Aprendí que, si mi mirada era muy intensa, los hombres (y de vez en cuando las mujeres) me preguntaban en voz baja a qué hora acababa mi turno; si era demasiado sutil, me ignoraban y me dejaban propinas decepcionantes.
El truco era suscitar la sensación correcta en mí misma —yo tengo algo que quieren, y quiero dárselo, pero no todavía—, servir los platos de comida como símbolo de otra cosa, proyectar un ligero aire de estar negándoles un deseo. Aprendí lo que saben todos los buenos agentes comerciales: si insinúas que una persona quiere algo con la suficiente confianza en ti misma, es bastante probable que te crea.
Cada turno era un ejercicio sobre el arte de la seducción, y cada uno acababa con un recuento de propinas que equivalía a una especie de calificación: una puntuación numérica para mi nivel de éxito.

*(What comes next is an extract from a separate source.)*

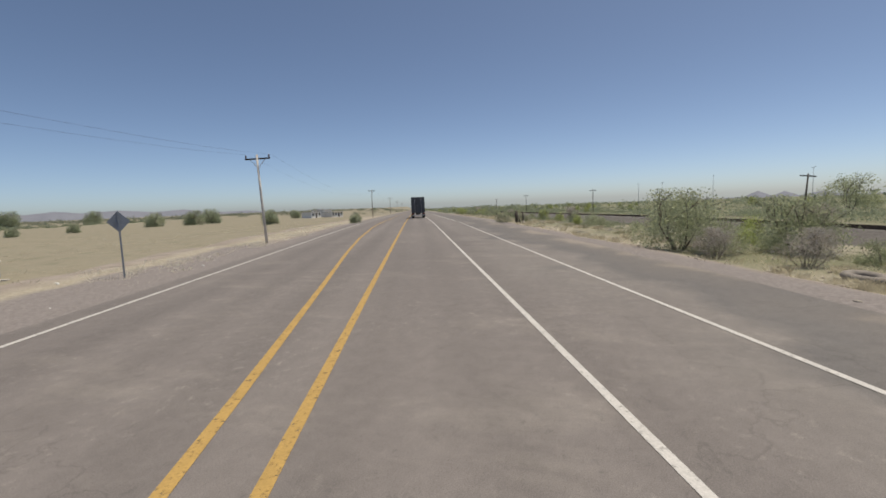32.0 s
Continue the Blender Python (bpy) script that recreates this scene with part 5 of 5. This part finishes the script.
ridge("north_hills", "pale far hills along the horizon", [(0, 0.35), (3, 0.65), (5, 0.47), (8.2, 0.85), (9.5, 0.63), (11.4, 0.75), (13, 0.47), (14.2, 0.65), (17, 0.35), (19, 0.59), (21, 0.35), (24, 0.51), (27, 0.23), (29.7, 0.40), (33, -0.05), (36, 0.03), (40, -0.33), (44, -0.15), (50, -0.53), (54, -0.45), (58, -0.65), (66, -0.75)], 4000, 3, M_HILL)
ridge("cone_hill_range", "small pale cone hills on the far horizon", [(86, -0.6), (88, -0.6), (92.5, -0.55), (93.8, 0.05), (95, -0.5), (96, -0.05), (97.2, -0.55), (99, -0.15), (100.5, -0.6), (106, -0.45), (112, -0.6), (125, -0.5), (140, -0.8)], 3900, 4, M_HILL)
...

Perfeccioné mis habilidades enseguida. Al cabo de solo unas semanas, podía llevar cinco platos en una bandeja, calculaba al instante la cuenta en la cabeza y calaba a los clientes casi igual de rápido. Sabía si un comensal quería coqueteo, que lo tratara con cierto disgusto (eran raros, pero los había) o que les diera la bienvenida como a un familiar perdido mucho tiempo atrás. Mi carácter disperso, que me hacía muy torpe en mi vida cotidiana, se concentró con la corriente de señales sociales. Entendía de forma intuitiva su cadencia, como una bailarina que coge el ritmo. Cuando estaba trabajando, no pensaba y no cometía errores, lo cual estaba muy bien, porque mi sustento dependía de ello: en 1996, el salario mínimo para los empleados que reciben propinas era de 2,13 dólares por hora.
Mi segundo trabajo fue de camarera en el Greenhouse, otra institución histórica de Cambridge. El restaurante, carísimo, tenía un rótulo verde icónico y un comedor que siempre estaba lleno de humo de cigarrillos. Las profesoras, por lo general, dejaban buenas propinas, y querían un poco de flirteo cortante, salpicado de ironía, como si siguiésemos la misma broma. A los trabajadores que comían en la barra les gustaba intercambiar palabras cariñosas, y que coquetearas con ellos un poco. A veces me salía naturalmente imitarlos, y omitía las erres al hablar con ellos: ¿lo quieres con pastel mahmolado?
Después del Greenhouse, tuve otros 10 trabajos o más en restaurantes: el deli judío donde venían las familias a tomar el brunch, la pastelería frecuentada por lesbianas adineradas, el restaurante mexicano adonde iban muchos turistas y celebraba despedidas de solteros… Fuesen cuales fueran sus diferencias, cada restaurante era un microcosmos de jerarquías sociales mayores. Una vez trabajé en el turno del brunch en Belmont con un tipo con el que estaba saliendo. A menudo se colocaba antes del trabajo y después lo hacía fatal. Nunca pensaba en qué quería el cliente, nunca interpretaba las sutiles señales en sus rostros, nunca seducía a nadie. No tenía que hacerlo. Podía equivocarse al tomar nota de las comandas, confundir las mesas, derramar agua sobre un cliente y, aun así, al final del turno acababa con un montón de propinas. Mientras, mis ganancias se reducían si al sonreír me quedaba corta o me pasaba.